WHAT TO DO —
The listing below should be printed exactly, every line of it. Skip the pictures.
--- Begin DATA EXCERPT ---
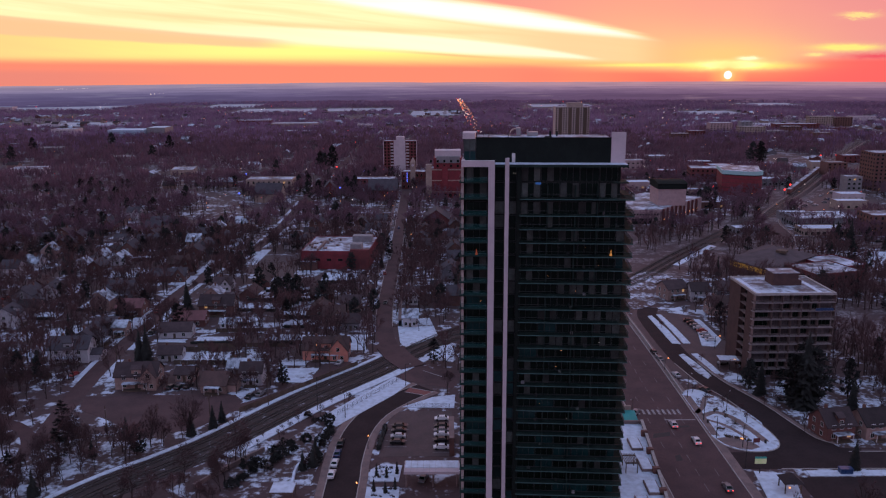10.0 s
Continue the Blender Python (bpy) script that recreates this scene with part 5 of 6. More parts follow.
def pine(seed, height):
    """An old evergreen with a broad, dense, uneven crown."""
    r = random.Random(seed)
    wood, crown = Shape().rod((0, 0, -0.3), (0, 0, height * 0.85), 0.02 * height, 0.05, 6), Shape()
    for i in range(72):
        k = r.uniform(0.12, 0.97)
        wide = math.sin(math.pi * min(1.0, 0.22 + 0.8 * k)) ** 0.7
        rad = height * 0.27 * wide * r.random() ** 0.6
        a = r.uniform(0, 6.28)
        c = Vector((math.cos(a) * rad, math.sin(a) * rad, height * k))
        for j in range(18):
            d = Vector((r.gauss(0, 1), r.gauss(0, 1), r.gauss(0.15, 0.7))).normalized()
            u = d.orthogonal().normalized() * height * 0.02
            l = height * r.uniform(0.05, 0.12)
            crown.poly([c + u, c - u, c + d * l], [(0, 1, 2)])
    return wood, crown


def bush(seed, height, wide):
    """A dense evergreen shrub, broad and ragged."""
    r = random.Random(seed)
    wood, crown = Shape().rod((0, 0, -0.2), (0, 0, height * 0.6), 0.09, 0.04, 5), Shape()
    for i in range(60):
        a, k = r.uniform(0, 6.28), r.random() ** 0.5
        z = height * r.uniform(0.1, 0.95) * (1 - 0.55 * k * k)
        c = Vector((math.cos(a) * k * wide, math.sin(a) * k * wide, z))
        for j in range(14):
            d = Vector((r.gauss(0, 1), r.gauss(0, 1), r.gauss(0.4, 0.8))).normalized()
            u = d.orthogonal().normalized() * 0.11
            crown.poly([c + u, c - u, c + d * r.uniform(0.35, 0.8)], [(0, 1, 2)])
    return wood, crown


def tree_thing(name, pair, crown_m, label, category):
    t = thing(name, pose(0, -2000, 0), label, category)
    part("trunk", pair[0], M_trunk, t, "dark bare trunk and limbs")
    part("crown", pair[1], crown_m, t)
    return t


TREES = [tree_thing("bare_tree", bare_tree(40 + i, h, 5 if i < 4 else 4, 12 if i < 4 else 26), M_twig, "tall leafless deciduous tree standing in snow", "tree") for i, h in enumerate((13, 15, 11.5, 9.5, 12, 8))]
FIRS = [tree_thing("conifer", fir(70 + i, h, s), M_fir, "dark green conifer standing in snow", "conifer") for i, (h, s) in enumerate(((12, 3.0), (16, 3.8), (8, 2.2), (22, 6.2)))]
PINES = [tree_thing("pine", pine(80 + i, h), M_fir, "dark broad evergreen standing among houses", "evergreen") for i, h in enumerate((11, 14, 20))]
BUSHES = [tree_thing("shrub", bush(60 + i, h, w), M_fir, "dense dark evergreen shrub in a snowy garden", "shrub") for i, (h, w) in enumerate(((3.2, 1.9), (4.4, 2.3), (2.4, 1.6)))]
tr = random.Random(23)


def plant(proto, x, y, s=1.0, group="", z=0.0):
    t = copy_thing(proto, pose(x, y, z, 0, 0, tr.uniform(0, 360)) @ Matrix.Diagonal((s, s, s * tr.uniform(0.9, 1.1), 1)))
    t.scale = (s, s, s * tr.uniform(0.9, 1.1))
    if group:
        t["group"] = group
    return t


BUSY.append((-27, 256, 17, 28))
BUSY.append((-43, 208, 13, 22))
BUSY.append((rail_line[:75:2], 9.5))
# single trees that stand out
plant(FIRS[3], 113.5, 236, 1.08)
plant(PINES[2], 116.5, 237, 1.0)
plant(PINES[2], 110, 236.5, 0.95)
plant(PINES[2], 115, 240, 1.05)
for x, y, s in ((101.2, 250, .75), (103.5, 254, .6), (131, 243, .9), (141, 222, .8), (-76.5, 344, 1.0), (-72.5, 346, 1.1), (-69.5, 351, 1.0), (-79, 350, .9), (-116, 412, .95), (-112.5, 416, .8), (-52, 414, .8), (-58, 362, .8), (-47, 372, .7), (-92, 372, .9), (-115, 644, 1.2), (-109, 662, 1.2), (-85, 661, 1.3), (-79, 667, 1.2), (-131, 842, 1.6), (-126, 864, 1.7), (-137, 850, 1.5), (-210, 627, 1.2), (-178, 819, 1.2), (137, 513, .8), (150, 520, .8), (345, 900, 1.9), (355, 902, 1.9), (350, 890, 1.6), (-466, 1100, 1.6), (-517, 935, 1.5), (-540, 1030, 1.6), (-358, 958, 1.4), (-372, 1060, 1.6)):
    plant(PINES[1], x, y, s)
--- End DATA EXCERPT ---
RESPONSE —
10.0 s
Continue the Blender Python (bpy) script that recreates this scene with part 5 of 6. More parts follow.
def pine(seed, height):
    """An old evergreen with a broad, dense, uneven crown."""
    r = random.Random(seed)
    wood, crown = Shape().rod((0, 0, -0.3), (0, 0, height * 0.85), 0.02 * height, 0.05, 6), Shape()
    for i in range(72):
        k = r.uniform(0.12, 0.97)
        wide = math.sin(math.pi * min(1.0, 0.22 + 0.8 * k)) ** 0.7
        rad = height * 0.27 * wide * r.random() ** 0.6
        a = r.uniform(0, 6.28)
        c = Vector((math.cos(a) * rad, math.sin(a) * rad, height * k))
        for j in range(18):
            d = Vector((r.gauss(0, 1), r.gauss(0, 1), r.gauss(0.15, 0.7))).normalized()
            u = d.orthogonal().normalized() * height * 0.02
            l = height * r.uniform(0.05, 0.12)
            crown.poly([c + u, c - u, c + d * l], [(0, 1, 2)])
    return wood, crown


def bush(seed, height, wide):
    """A dense evergreen shrub, broad and ragged."""
    r = random.Random(seed)
    wood, crown = Shape().rod((0, 0, -0.2), (0, 0, height * 0.6), 0.09, 0.04, 5), Shape()
    for i in range(60):
        a, k = r.uniform(0, 6.28), r.random() ** 0.5
        z = height * r.uniform(0.1, 0.95) * (1 - 0.55 * k * k)
        c = Vector((math.cos(a) * k * wide, math.sin(a) * k * wide, z))
        for j in range(14):
            d = Vector((r.gauss(0, 1), r.gauss(0, 1), r.gauss(0.4, 0.8))).normalized()
            u = d.orthogonal().normalized() * 0.11
            crown.poly([c + u, c - u, c + d * r.uniform(0.35, 0.8)], [(0, 1, 2)])
    return wood, crown


def tree_thing(name, pair, crown_m, label, category):
    t = thing(name, pose(0, -2000, 0), label, category)
    part("trunk", pair[0], M_trunk, t, "dark bare trunk and limbs")
    part("crown", pair[1], crown_m, t)
    return t


TREES = [tree_thing("bare_tree", bare_tree(40 + i, h, 5 if i < 4 else 4, 12 if i < 4 else 26), M_twig, "tall leafless deciduous tree standing in snow", "tree") for i, h in enumerate((13, 15, 11.5, 9.5, 12, 8))]
FIRS = [tree_thing("conifer", fir(70 + i, h, s), M_fir, "dark green conifer standing in snow", "conifer") for i, (h, s) in enumerate(((12, 3.0), (16, 3.8), (8, 2.2), (22, 6.2)))]
PINES = [tree_thing("pine", pine(80 + i, h), M_fir, "dark broad evergreen standing among houses", "evergreen") for i, h in enumerate((11, 14, 20))]
BUSHES = [tree_thing("shrub", bush(60 + i, h, w), M_fir, "dense dark evergreen shrub in a snowy garden", "shrub") for i, (h, w) in enumerate(((3.2, 1.9), (4.4, 2.3), (2.4, 1.6)))]
tr = random.Random(23)


def plant(proto, x, y, s=1.0, group="", z=0.0):
    t = copy_thing(proto, pose(x, y, z, 0, 0, tr.uniform(0, 360)) @ Matrix.Diagonal((s, s, s * tr.uniform(0.9, 1.1), 1)))
    t.scale = (s, s, s * tr.uniform(0.9, 1.1))
    if group:
        t["group"] = group
    return t


BUSY.append((-27, 256, 17, 28))
BUSY.append((-43, 208, 13, 22))
BUSY.append((rail_line[:75:2], 9.5))
# single trees that stand out
plant(FIRS[3], 113.5, 236, 1.08)
plant(PINES[2], 116.5, 237, 1.0)
plant(PINES[2], 110, 236.5, 0.95)
plant(PINES[2], 115, 240, 1.05)
for x, y, s in ((101.2, 250, .75), (103.5, 254, .6), (131, 243, .9), (141, 222, .8), (-76.5, 344, 1.0), (-72.5, 346, 1.1), (-69.5, 351, 1.0), (-79, 350, .9), (-116, 412, .95), (-112.5, 416, .8), (-52, 414, .8), (-58, 362, .8), (-47, 372, .7), (-92, 372, .9), (-115, 644, 1.2), (-109, 662, 1.2), (-85, 661, 1.3), (-79, 667, 1.2), (-131, 842, 1.6), (-126, 864, 1.7), (-137, 850, 1.5), (-210, 627, 1.2), (-178, 819, 1.2), (137, 513, .8), (150, 520, .8), (345, 900, 1.9), (355, 902, 1.9), (350, 890, 1.6), (-466, 1100, 1.6), (-517, 935, 1.5), (-540, 1030, 1.6), (-358, 958, 1.4), (-372, 1060, 1.6)):
    plant(PINES[1], x, y, s)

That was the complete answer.